To summarize the components of the port, the following 68k code has been ported to C++ in order to reach the above stage:
  • Routines to setup palette ram
  • A new text routine to blit text with a height of two tiles to the text layer (this displays the Select Music By Steering text string) 
  • The routine which decompresses a tile map from rom and outputs it to tile ram
  • The routine to update tile hardware on a vertical interrupt
And the framework itself emulates the following:
  • Tile Layers
  • Text Layers
  • Palette Hardware
So we're getting to a stage where basic routines are coming along nicely. The final ported C++ code is more readable and far more concise than the original assembler.

Tuesday, November 02, 2010

The OutRun Rewrite Begins

I've made a start on the rewrite. Here's a quick summary of what I've been up to aside from brushing up on my C++ skills.
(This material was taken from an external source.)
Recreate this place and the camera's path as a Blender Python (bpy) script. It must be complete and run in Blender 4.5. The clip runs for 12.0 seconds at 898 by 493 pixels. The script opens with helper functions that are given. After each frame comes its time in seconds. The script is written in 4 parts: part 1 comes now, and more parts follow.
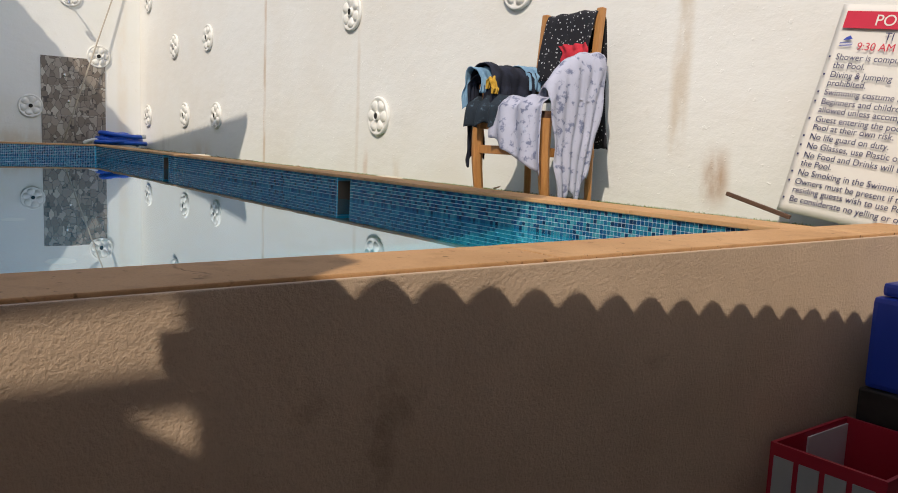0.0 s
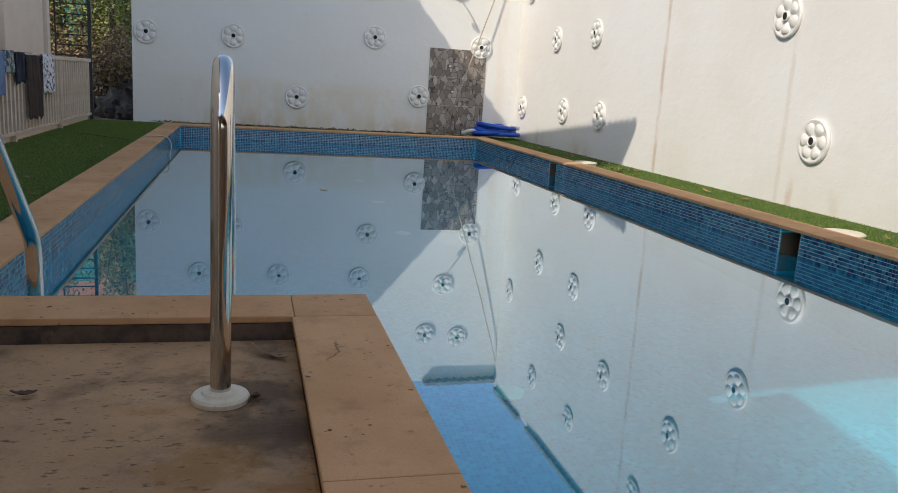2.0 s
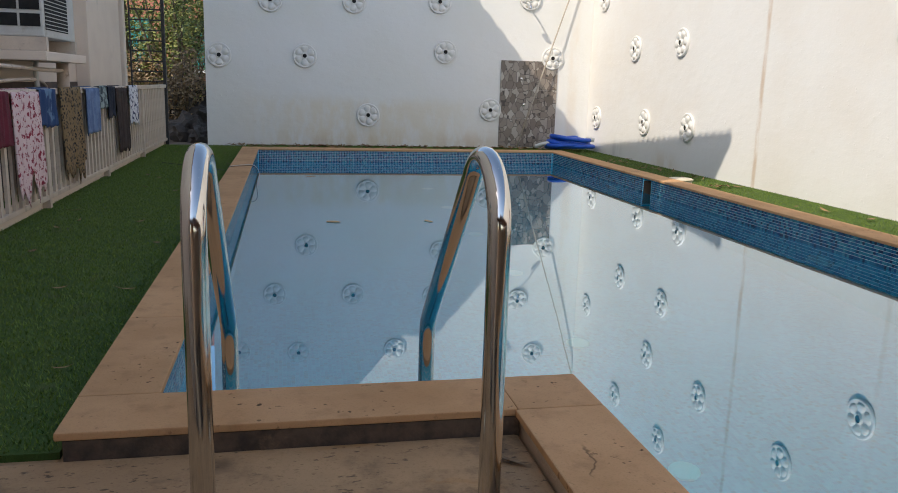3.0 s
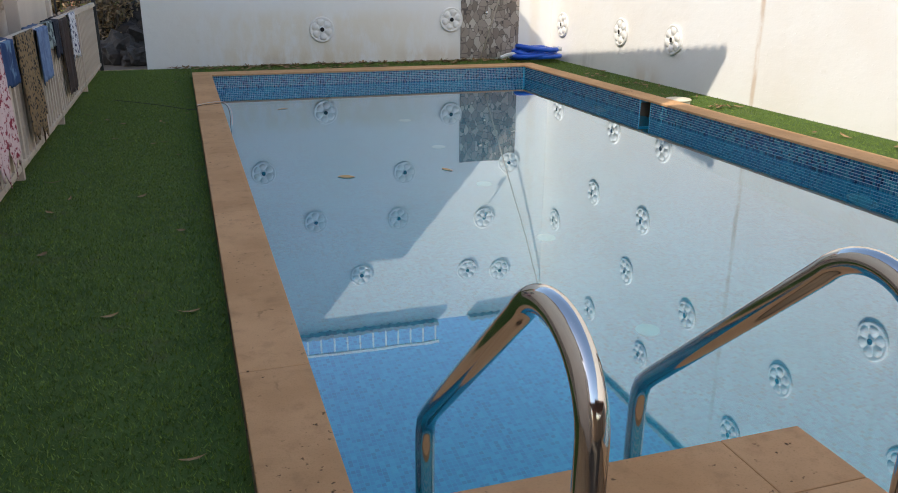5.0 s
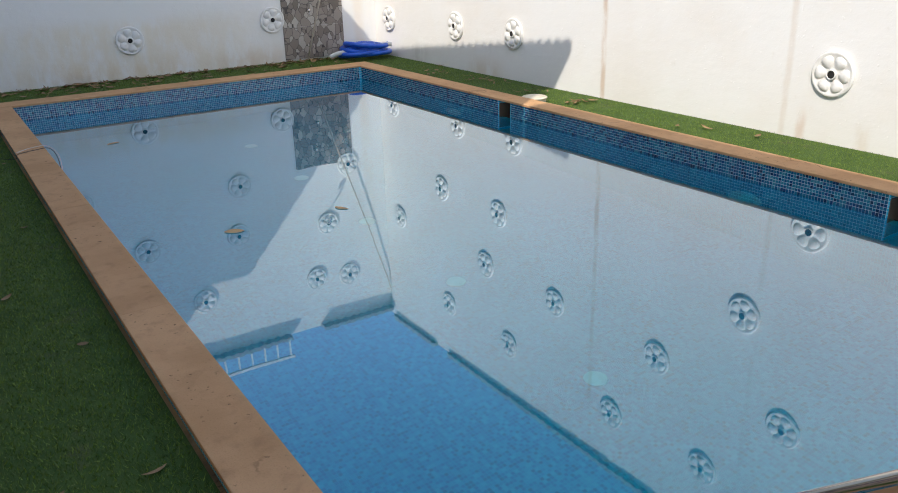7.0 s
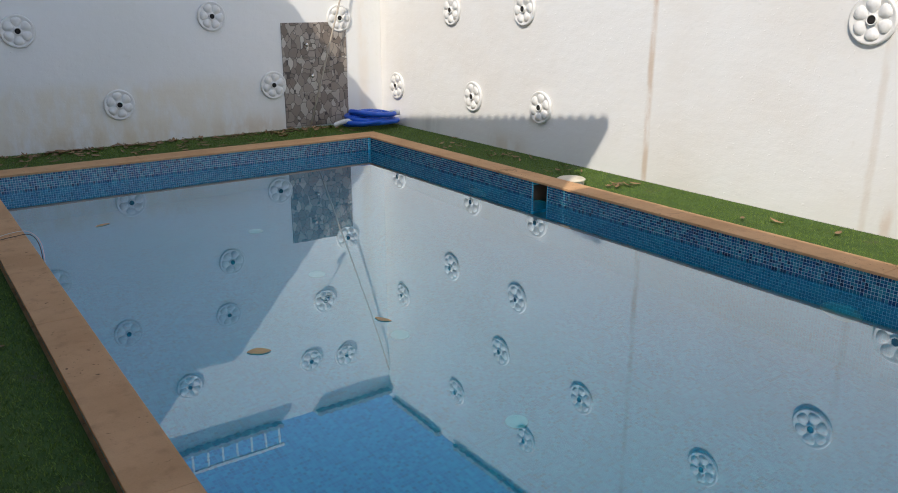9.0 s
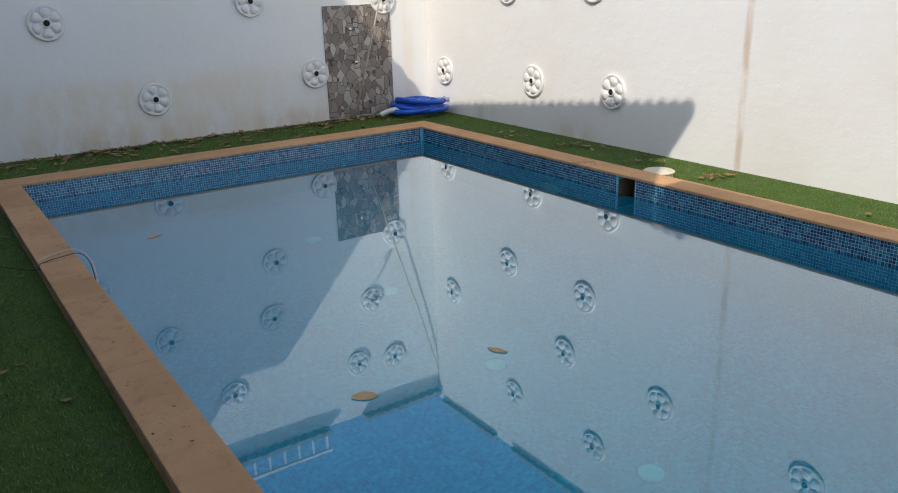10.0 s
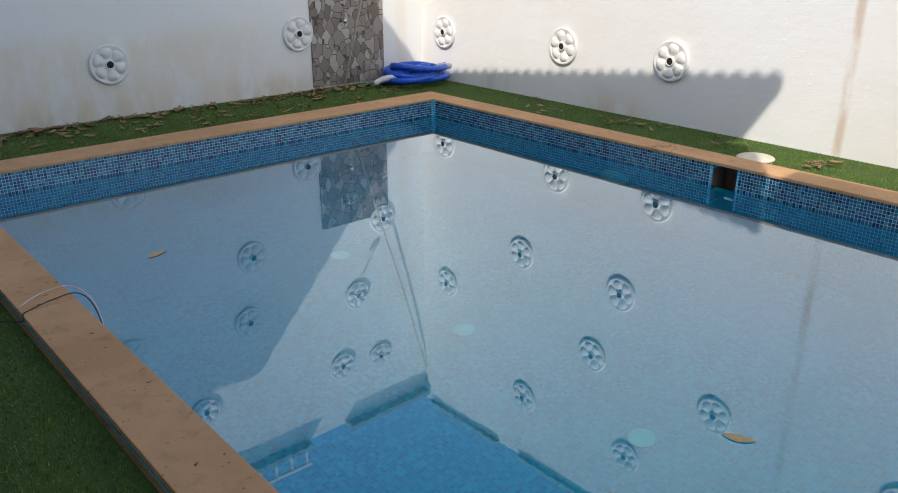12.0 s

Firstly I've installed and configured a suitable build environment, which consists of:

- Visual Studio 2010 Express C++
- DirectX SDK
- SDL (for rendering)

From there I've written code to:

- Read the tile and data roms into memory.
- Ported emulation code to emulate the text layer and convert the pixel format.
- Rewritten three 68k assembler routines decompiled from the OutRun source code.

The end result is that I can now use a fully ported C++ routine that blits text, in the form of tiles, to the screen. This routine takes the precise same input format as the original code. In the following screenshot, I've called the routine to display various text strings from the game. A simple call to blit_text(address_of_text_data) renders the text with the correct palette and screen positioning. Exactly the same as the original assembler.



The structure of the text data (which contains palette info, tile info and screen positioning) is pulled straight from ROM. Although I imagine I will eventually extract such data structures so that they are completely native.

I appreciate that drawing some text isn't particularly riveting, but the first steps in a project are always the most laborious. I'm pretty happy with the way things are going.